Permit me to go off-topic for a moment and pay homage to a Central California radio icon that deserves special mention. Laura Ellen Hopper, a founder of KFAT and then KPIG and a station programmer with a halo rather than horns, passed away on Memorial Day of cancer.
My colleague Wallace Baine of the Santa Cruz Sentinel wrote an outstanding tribute to Laura Ellen here. Go ahead — it’s well worth straying from this blog to read Wallace’s tribute, and I certainly wouldn’t hold it against you.
I never met Laura Ellen, as she was known to everyone within an earshot of the KPIG broadcast range, but I’d spoken with her on the phone and exchanged various e-mails with her, all regarding either requests for songs, or “Thanks for playing . . . ” (in one interesting and humorous exchange, I thanked her for playing Lyle Lovett’s “If I Had a Boat,” one of the songs I sang to my daughter as a lullaby when she was an infant, and she sent back an e-mail she had received just before mine from an irate listener saying, “I hate ’If I Had a Boat’ — there are a lot better Lyle songs to play.”). But she was a very friendly person on the line or on e-mail.

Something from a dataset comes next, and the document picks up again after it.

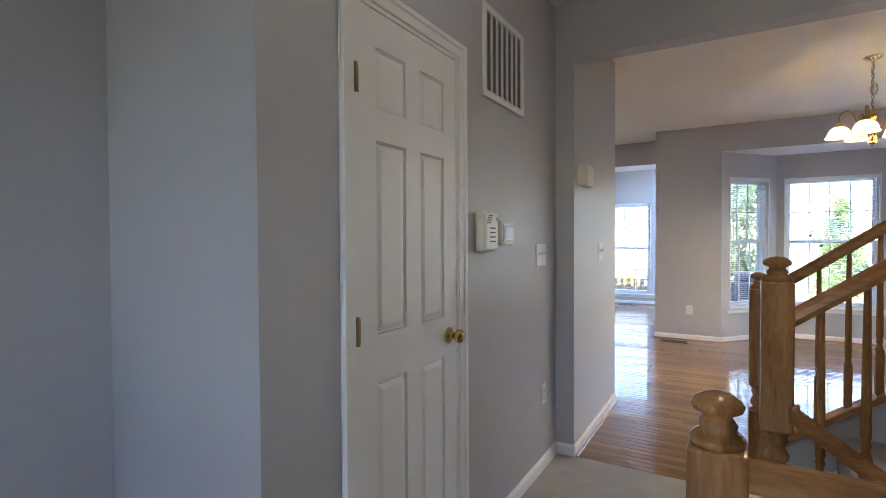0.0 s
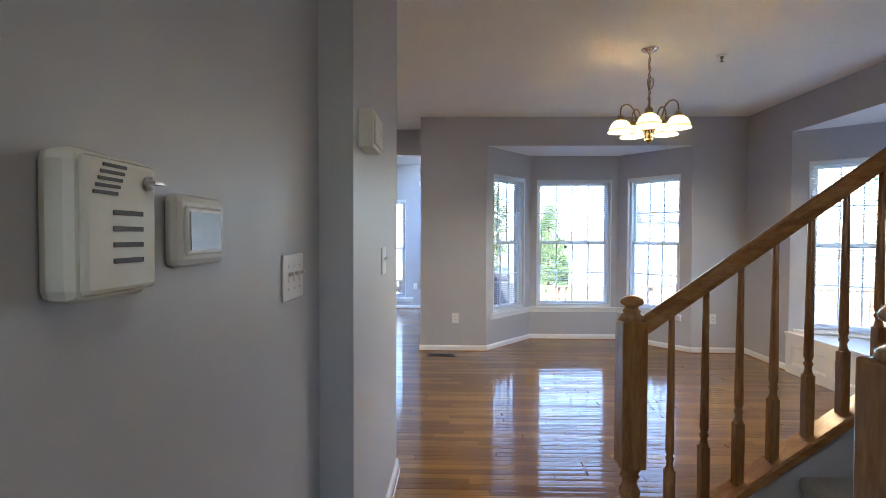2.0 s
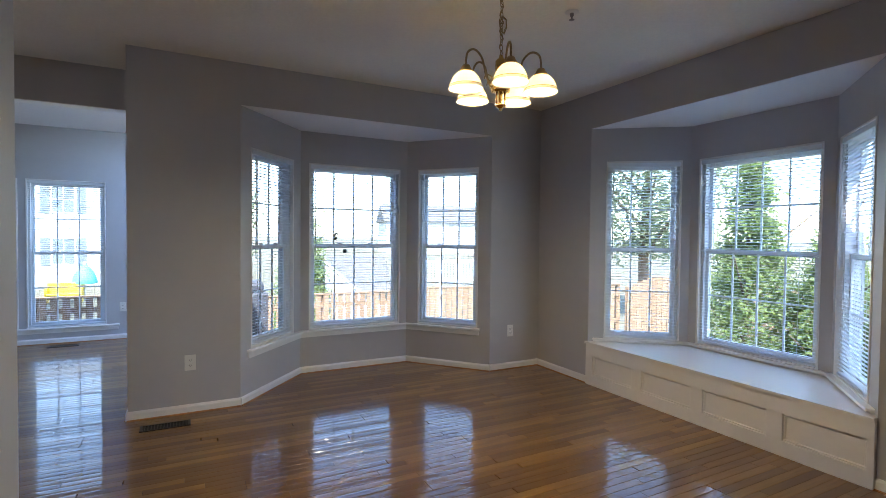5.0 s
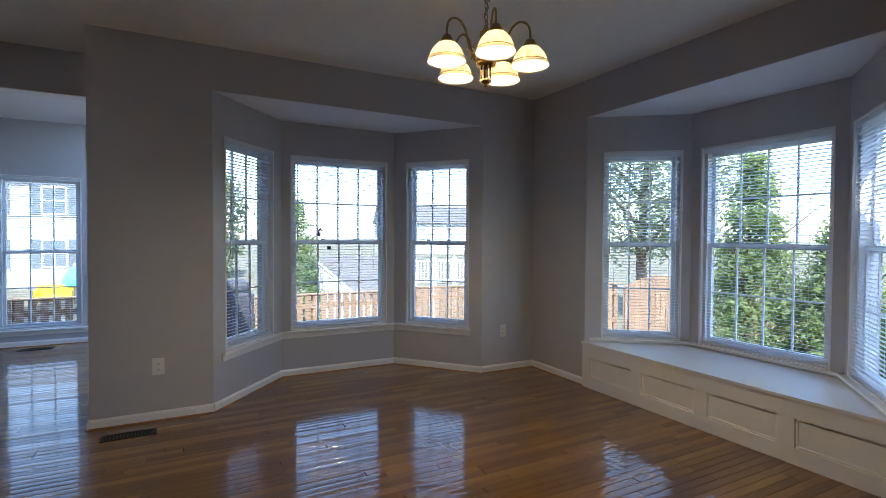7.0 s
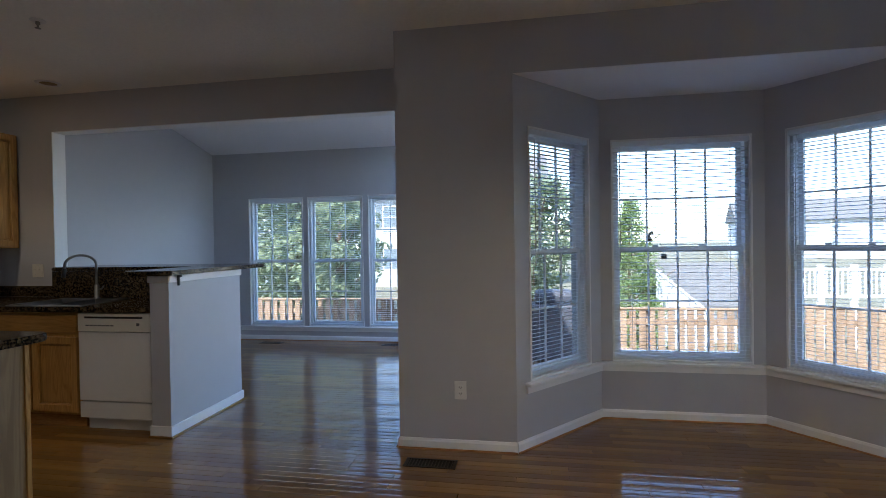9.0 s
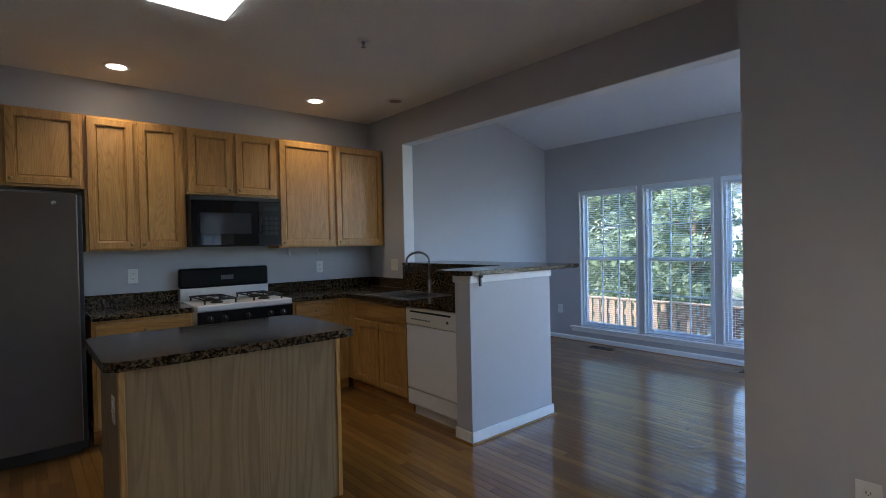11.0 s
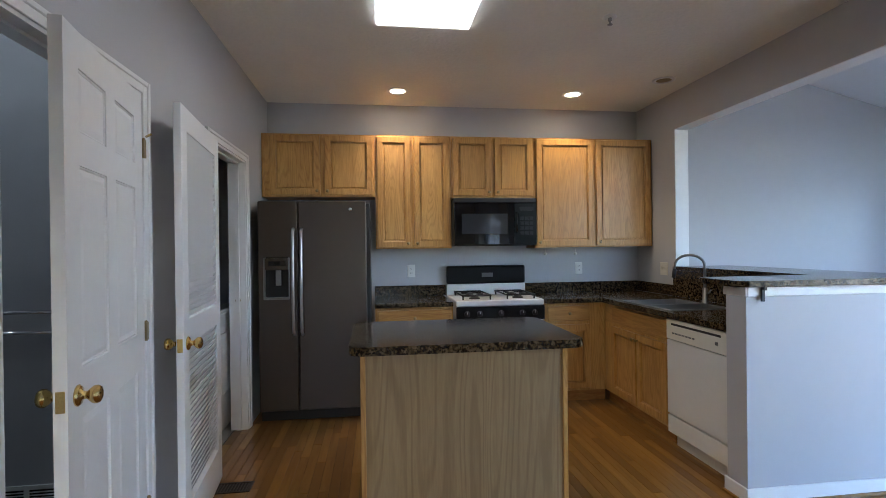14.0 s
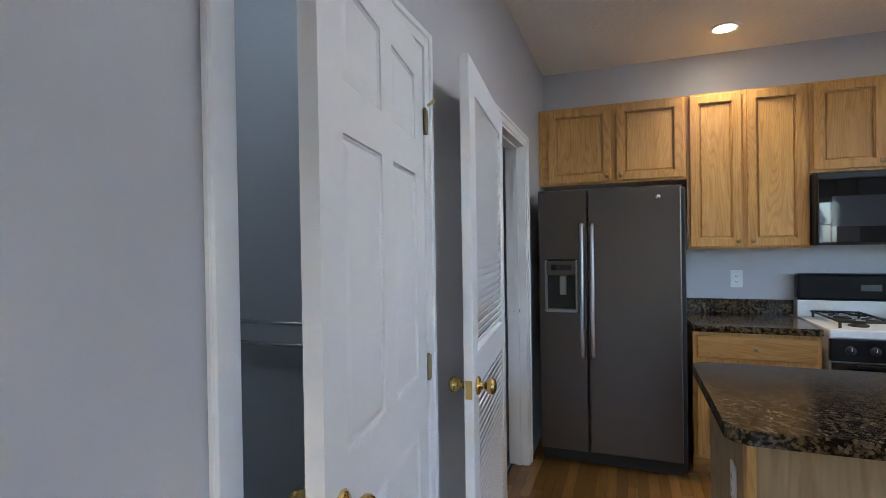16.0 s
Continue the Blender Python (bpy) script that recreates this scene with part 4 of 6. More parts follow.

Speaking of my daughter Mirano (who has an affinity for chickens, as it turns out): On her sixth birthday a few years ago, I asked Laura Ellen to play the Ozark Mountain Daredevils’ “Chicken Train” during the all-request show “Out to Lunch,” and if possible to play it as late as possible since I was picking her up from kindergarten. Not only did Laura Ellen play “Chicken Train” as the hour’s final song, but she also gave her an unforgettable birthday greeting on the air, which Mirano talked about for months. It was her best gift that year.
Every year since, we’ve requested a song for Mirano on her birthday (last year, it was Dana Lyons’ “Cows with Guns,” since the “chickens in choppers” come to the rescue), and Laura would play it and give a birthday greeting. It was a present Mirano never tired of.
Laura Ellen guidance in the programming of KFAT (which predates my arrival to the Central Coast of California) and KPIG (which doesn’t) is the thing of which legends are made. See for yourself by listening here. Yet it’s seemingly insignificant things like our annual birthday request that make such a profound impression on the lives that Laura Ellen reached through the airwaves, and I join a wide range of “Piggies” (also known as KPIG listeners) who will miss her.